What the task requires
Show every line containing "radians" by copying it.

Input data

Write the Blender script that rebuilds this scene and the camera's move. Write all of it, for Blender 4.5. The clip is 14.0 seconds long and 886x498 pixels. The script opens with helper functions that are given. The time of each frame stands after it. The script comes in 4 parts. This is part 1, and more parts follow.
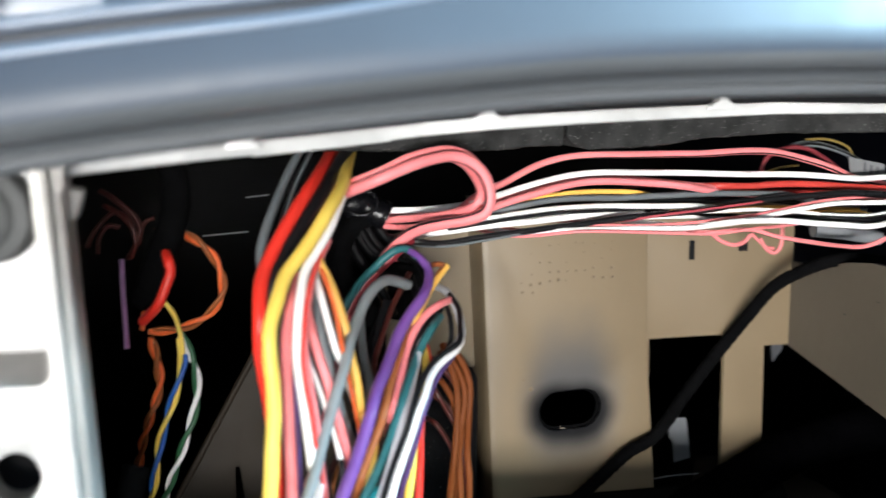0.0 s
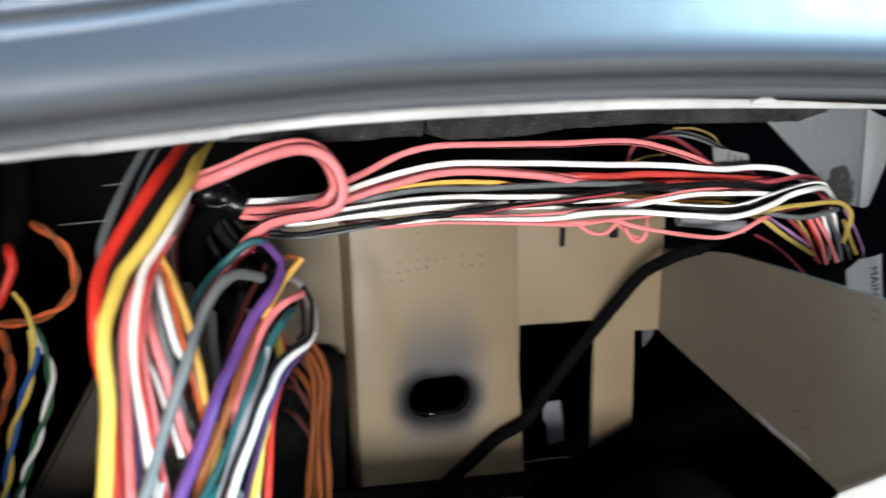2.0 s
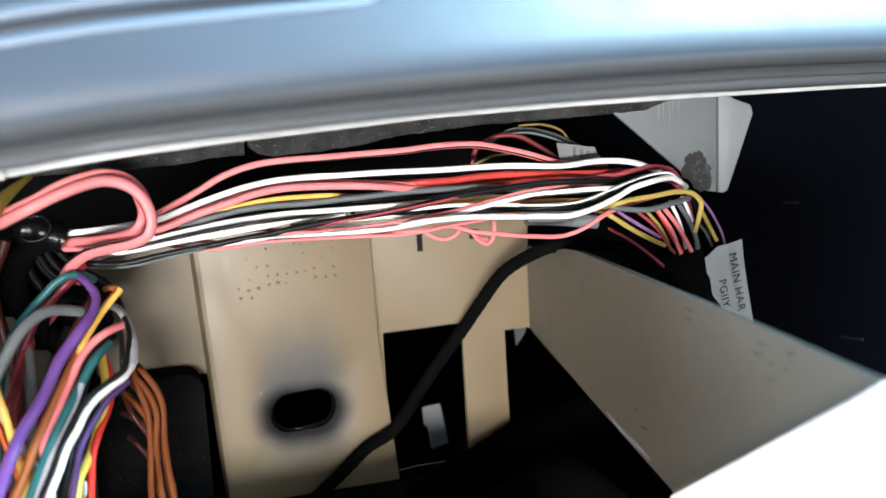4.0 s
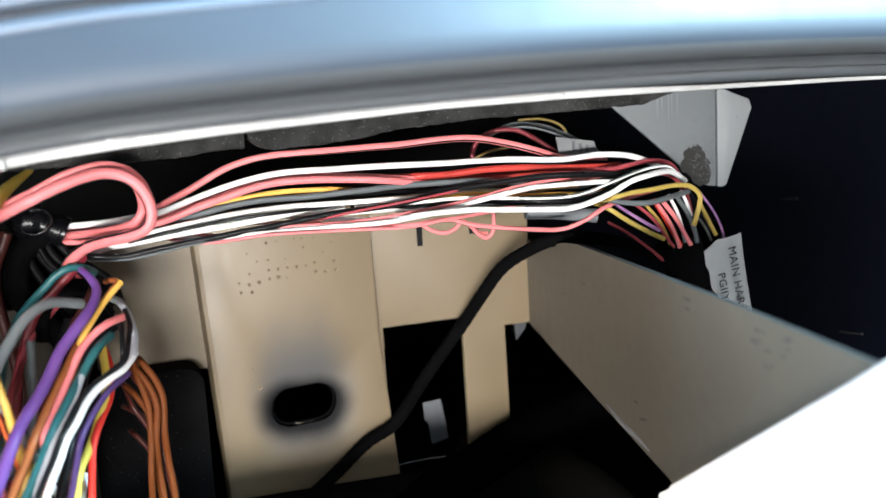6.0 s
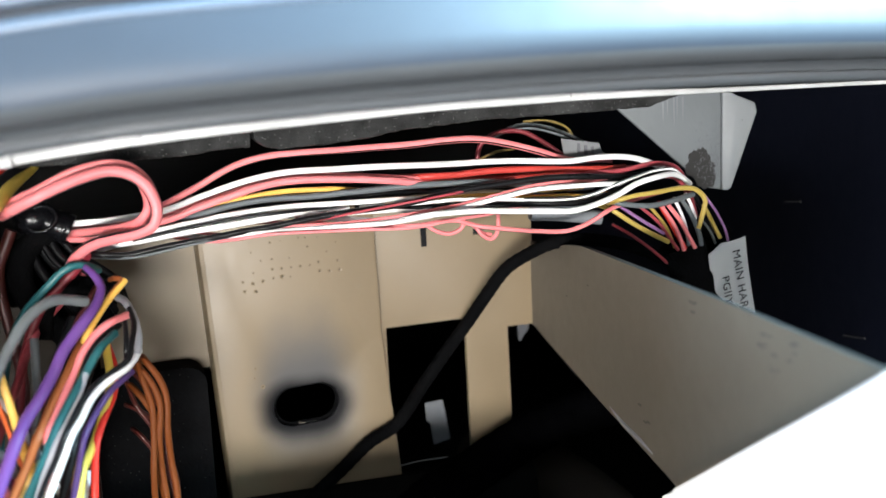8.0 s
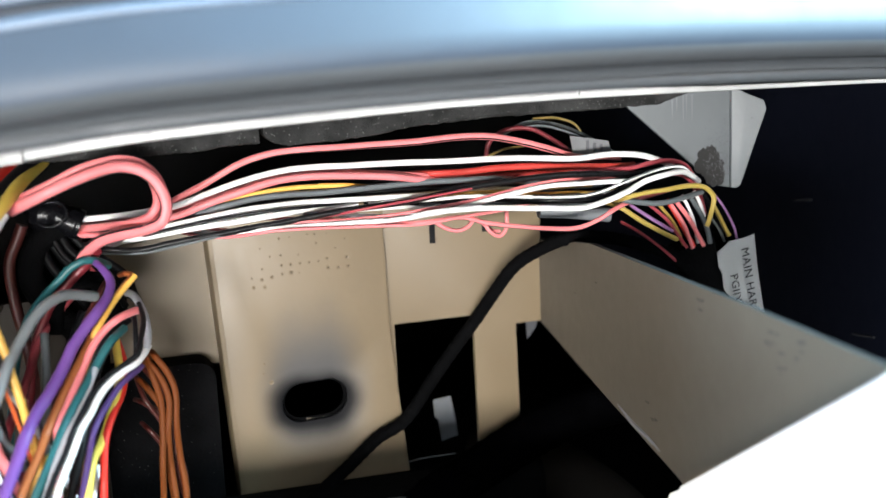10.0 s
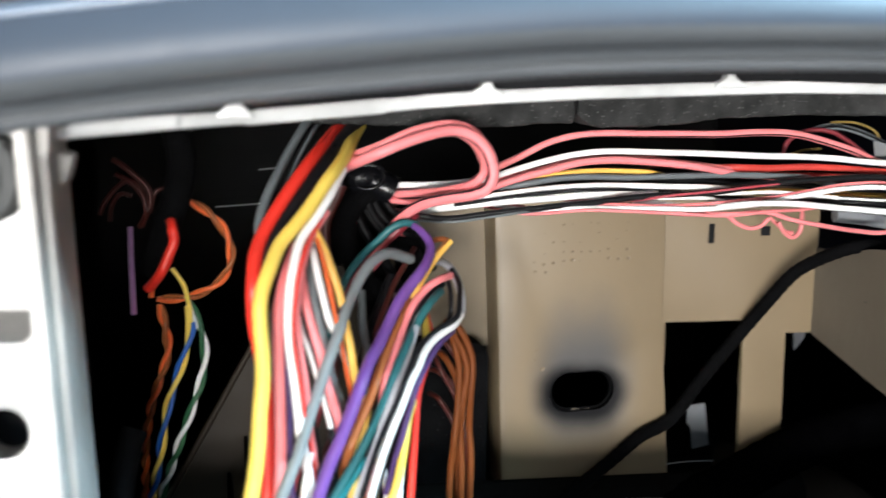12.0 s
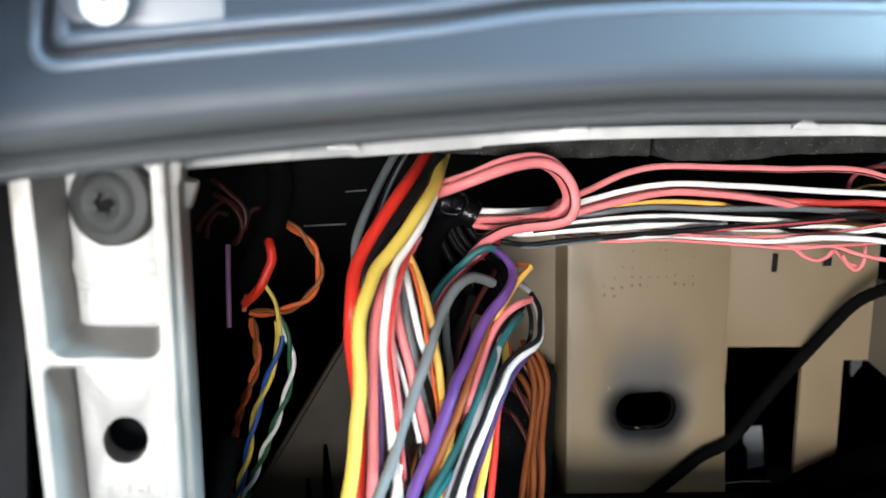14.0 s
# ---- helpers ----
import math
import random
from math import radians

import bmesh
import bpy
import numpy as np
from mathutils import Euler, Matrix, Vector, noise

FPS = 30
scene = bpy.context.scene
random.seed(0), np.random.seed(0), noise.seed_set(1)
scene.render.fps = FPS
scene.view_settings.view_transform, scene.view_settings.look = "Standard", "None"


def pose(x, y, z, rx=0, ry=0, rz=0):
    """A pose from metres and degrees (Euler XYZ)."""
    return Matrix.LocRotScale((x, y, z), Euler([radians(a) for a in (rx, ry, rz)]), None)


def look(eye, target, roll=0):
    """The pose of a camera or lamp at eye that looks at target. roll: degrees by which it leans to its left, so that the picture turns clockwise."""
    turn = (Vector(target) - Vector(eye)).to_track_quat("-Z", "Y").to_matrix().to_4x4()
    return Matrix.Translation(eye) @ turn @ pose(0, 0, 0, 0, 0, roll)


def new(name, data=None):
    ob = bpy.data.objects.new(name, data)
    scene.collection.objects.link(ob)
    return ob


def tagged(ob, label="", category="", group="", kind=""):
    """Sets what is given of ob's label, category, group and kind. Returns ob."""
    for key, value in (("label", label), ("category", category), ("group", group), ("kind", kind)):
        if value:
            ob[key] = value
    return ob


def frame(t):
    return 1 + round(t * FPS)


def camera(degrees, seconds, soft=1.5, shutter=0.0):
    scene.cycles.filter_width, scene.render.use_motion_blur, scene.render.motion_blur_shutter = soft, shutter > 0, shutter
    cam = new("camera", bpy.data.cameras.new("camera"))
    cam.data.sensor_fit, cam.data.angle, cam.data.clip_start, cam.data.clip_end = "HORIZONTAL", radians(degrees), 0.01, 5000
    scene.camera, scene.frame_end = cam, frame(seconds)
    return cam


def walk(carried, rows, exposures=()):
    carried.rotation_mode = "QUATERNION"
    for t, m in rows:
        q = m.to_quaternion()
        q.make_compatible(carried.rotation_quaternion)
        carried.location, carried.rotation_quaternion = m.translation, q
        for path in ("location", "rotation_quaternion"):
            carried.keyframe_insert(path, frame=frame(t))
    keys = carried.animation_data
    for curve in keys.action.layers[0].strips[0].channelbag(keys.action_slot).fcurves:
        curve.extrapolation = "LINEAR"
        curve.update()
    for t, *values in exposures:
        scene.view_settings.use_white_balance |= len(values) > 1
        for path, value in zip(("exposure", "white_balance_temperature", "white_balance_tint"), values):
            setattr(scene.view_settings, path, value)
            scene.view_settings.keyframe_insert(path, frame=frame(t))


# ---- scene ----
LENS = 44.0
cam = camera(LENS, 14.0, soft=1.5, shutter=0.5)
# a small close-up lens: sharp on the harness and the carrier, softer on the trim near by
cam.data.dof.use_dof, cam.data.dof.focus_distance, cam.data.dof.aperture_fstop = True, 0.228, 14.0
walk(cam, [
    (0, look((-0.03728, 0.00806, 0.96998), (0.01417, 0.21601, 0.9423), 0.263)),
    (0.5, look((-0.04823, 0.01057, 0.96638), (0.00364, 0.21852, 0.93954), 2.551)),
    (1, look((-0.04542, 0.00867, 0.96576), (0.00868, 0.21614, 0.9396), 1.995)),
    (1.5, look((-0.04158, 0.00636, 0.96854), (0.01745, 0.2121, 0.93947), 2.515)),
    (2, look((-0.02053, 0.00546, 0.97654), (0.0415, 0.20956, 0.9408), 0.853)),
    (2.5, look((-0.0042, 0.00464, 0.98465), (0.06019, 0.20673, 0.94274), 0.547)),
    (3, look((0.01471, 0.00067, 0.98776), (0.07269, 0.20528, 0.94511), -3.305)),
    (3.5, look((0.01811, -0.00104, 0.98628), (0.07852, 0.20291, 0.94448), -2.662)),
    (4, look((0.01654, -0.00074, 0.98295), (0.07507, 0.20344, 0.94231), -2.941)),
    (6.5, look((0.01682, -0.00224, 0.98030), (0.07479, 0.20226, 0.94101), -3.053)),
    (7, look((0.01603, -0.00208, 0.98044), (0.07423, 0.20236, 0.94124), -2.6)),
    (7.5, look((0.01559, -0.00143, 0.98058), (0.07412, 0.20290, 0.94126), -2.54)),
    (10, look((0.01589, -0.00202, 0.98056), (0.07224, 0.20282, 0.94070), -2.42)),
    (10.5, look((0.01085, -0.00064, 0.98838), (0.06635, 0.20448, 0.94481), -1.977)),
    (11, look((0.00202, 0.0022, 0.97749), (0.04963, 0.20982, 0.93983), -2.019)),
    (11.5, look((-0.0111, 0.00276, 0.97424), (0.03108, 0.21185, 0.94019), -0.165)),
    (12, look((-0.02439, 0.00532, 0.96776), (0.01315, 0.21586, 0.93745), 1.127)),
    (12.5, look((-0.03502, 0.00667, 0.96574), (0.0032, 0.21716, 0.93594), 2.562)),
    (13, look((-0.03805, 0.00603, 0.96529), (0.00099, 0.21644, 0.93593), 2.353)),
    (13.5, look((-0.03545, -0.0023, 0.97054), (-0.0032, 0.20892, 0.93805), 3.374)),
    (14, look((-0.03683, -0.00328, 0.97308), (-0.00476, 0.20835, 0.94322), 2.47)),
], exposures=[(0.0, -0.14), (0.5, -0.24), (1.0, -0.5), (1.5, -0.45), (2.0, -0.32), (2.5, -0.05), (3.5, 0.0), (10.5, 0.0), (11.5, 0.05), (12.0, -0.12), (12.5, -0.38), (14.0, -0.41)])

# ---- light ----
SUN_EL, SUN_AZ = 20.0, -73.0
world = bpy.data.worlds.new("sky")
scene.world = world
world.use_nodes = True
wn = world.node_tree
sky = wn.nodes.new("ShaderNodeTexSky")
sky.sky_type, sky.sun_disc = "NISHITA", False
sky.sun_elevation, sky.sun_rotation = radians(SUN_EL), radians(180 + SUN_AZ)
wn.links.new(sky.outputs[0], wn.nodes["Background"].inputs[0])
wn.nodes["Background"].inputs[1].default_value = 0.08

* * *

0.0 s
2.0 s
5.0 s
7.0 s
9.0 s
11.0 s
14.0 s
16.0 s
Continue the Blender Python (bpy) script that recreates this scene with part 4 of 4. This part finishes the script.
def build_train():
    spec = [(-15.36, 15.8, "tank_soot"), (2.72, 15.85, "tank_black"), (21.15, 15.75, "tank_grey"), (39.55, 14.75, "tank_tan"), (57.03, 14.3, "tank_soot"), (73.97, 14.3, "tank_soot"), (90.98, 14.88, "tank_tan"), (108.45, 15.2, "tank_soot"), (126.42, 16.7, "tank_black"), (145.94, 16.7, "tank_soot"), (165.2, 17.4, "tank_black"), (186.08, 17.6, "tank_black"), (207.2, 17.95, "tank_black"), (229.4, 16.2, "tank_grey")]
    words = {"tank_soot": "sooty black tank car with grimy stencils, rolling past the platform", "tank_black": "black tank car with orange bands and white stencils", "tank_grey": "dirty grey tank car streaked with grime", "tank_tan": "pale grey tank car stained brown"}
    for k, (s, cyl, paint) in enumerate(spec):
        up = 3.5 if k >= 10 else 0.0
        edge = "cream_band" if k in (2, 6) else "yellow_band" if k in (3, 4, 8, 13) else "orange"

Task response
from math import radians
    return Matrix.LocRotScale((x, y, z), Euler([radians(a) for a in (rx, ry, rz)]), None)
    cam.data.sensor_fit, cam.data.angle, cam.data.clip_start, cam.data.clip_end = "HORIZONTAL", radians(degrees), 0.01, 5000
sky.sun_elevation, sky.sun_rotation = radians(SUN_EL), radians(180 + SUN_AZ)